Former BP chief executive Lord Browne is urging traditional energy businesses to embrace change
Oil companies could go bankrupt if they do not address the risks created by climate change and invest more in renewable energy, Lord Browne has warned.
The former chief executive of BP said the big oil and gas groups could go the way of Peabody Energy, the world’s biggest private sector coal producer, which filed for bankruptcy protection in April.
Peabody is the largest of several US coal producers to have gone bankrupt after a slump in demand as western countries switch to cleaner fuels to cut their carbon dioxide emissions.
Lord Browne told the Financial Times: “If society is saying it is time to change our energy mix, I do think the big players should be involved in the change.
“If they are not involved in that change in a productive way, they will be made to do so.”
He added: “Traditional energy businesses should reflect carefully on the bankruptcy of Peabody coal. Great companies do go into difficult times when they have a product that people don’t want.”
Lord Browne made a name for himself as BP chief executive between 1995 and 2007 by pioneering its shift towards renewable energy and rebranding the company as “Beyond Petroleum”.
Under that strategy, BP invested heavily in solar and wind power.
But when Lord Browne left, BP reversed much of that strategy, focusing instead on its core oil and gas business.
In 2011, the company exited its solar business, despite strong sales of panels, saying it could not make any money out of this operation.
Lord Browne said he had been disappointed at the reversal, adding: “I am sorry that BP got out of the renewables business.”
He also accused large energy groups of being seduced by a high oil price into focusing their operations on fossil fuels.
“With oil at $ 100 it is tempting to say, ‘Oil is where the future is and nothing can compete with it’,” he said.
“It turns out that was not true, partly because the cost base went up so much that it meant returns in oil and gas were not what they were expected to be. Meanwhile returns in renewables were not bad.”

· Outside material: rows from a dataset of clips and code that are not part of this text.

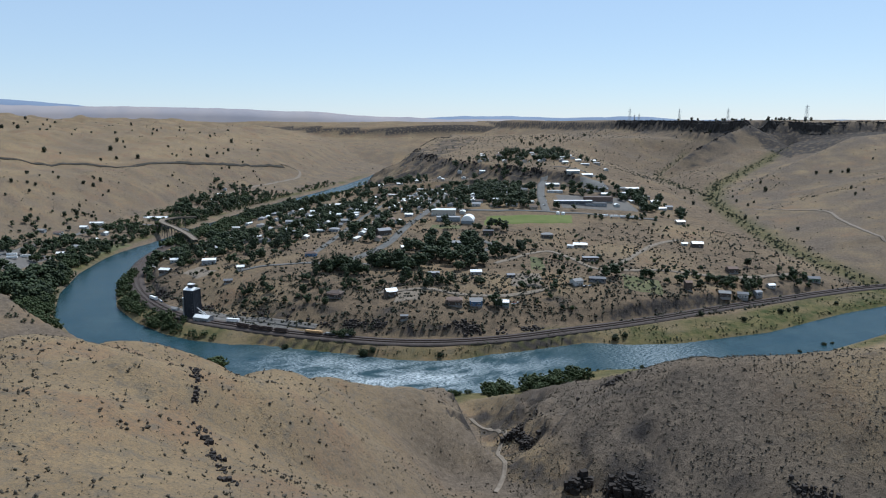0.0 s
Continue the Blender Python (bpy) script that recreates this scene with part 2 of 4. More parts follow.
def waves(x, y, size, seed):
    """Cheap rolling noise: a sum of turned sines, about -1 to 1."""
    r = random.Random(seed)
    total = np.zeros(x.shape)
    for i in range(7):
        a, s, ph = r.uniform(0, math.tau), size * r.uniform(0.6, 1.7), r.uniform(0, math.tau)
        total += np.sin((x * math.cos(a) + y * math.sin(a)) * math.tau / s + ph + 1.3 * np.sin((y * math.cos(a) - x * math.sin(a)) * math.tau / (s * 1.7) + ph * 2))
    return total / 3.2


def height(x, y):
    """The ground's height over the river, in metres."""
    x, y = np.asarray(x, float), np.asarray(y, float)
    dr, sr, run = along(RIVER, x, y)
    dr = dr + profile(y, 1040, 0, 1130, 13, 2000, 13, 2200, 8, 2700, 8) * (x < -100)
    town = sr < 0
    shelf = profile(x, -235, 0, -170, 14, 110, 14, 175, 0) * (y < 680) * town      # the bank under the railway is narrow
    dr = dr - shelf * np.clip((75 - dr) / 25, 0, 1)
    # the town's bench inside the bend
    yard = dr - 26 * np.exp(-((x + 245) / 80) ** 2) * (dr > 60) * np.clip((dr - 60) / 20, 0, 1)
    yard = yard + 16 * np.clip((-275 - x) / 40, 0, 1) * np.clip((dr - 62) / 15, 0, 1) * (y < 1000)
    bench = profile(yard, 0, -2, 28, -1.2, 36, 3, 50, 6, 62, 7, 74, 9.5, 85, 16, 97, 23, 120, 30, 150, 36, 290, 46, 430, 60, 560, 76, 700, 90, 1000, 98)
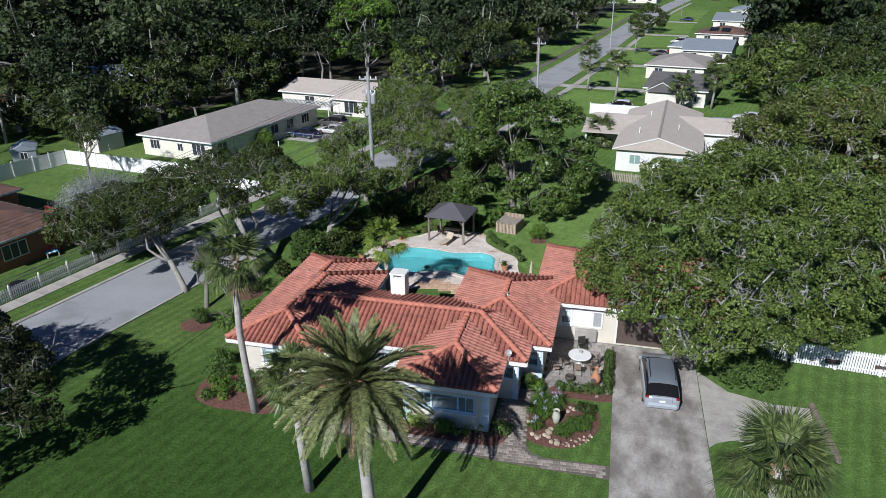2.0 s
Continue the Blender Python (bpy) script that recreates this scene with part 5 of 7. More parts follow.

BP said: “BP has invested more than $ 8bn in alternative energy during the past decade and currently has the largest operated renewables business among our oil and gas peers.
“In addition to renewables, around half of BP’s current upstream portfolio is natural gas and we are increasing that proportion over time. Natural gas produces about half as much CO2 as coal.”
BP’s changing stance on renewable energy reflects the mixed approach oil companies have taken to climate change.
Several European energy groups last year signed up to a pledge to combat climate change in the run-up to a UN summit on the issue. None of their US counterparts joined the initiative.
Relatively few groups have, however, made significant changes in the type of projects in which they invest.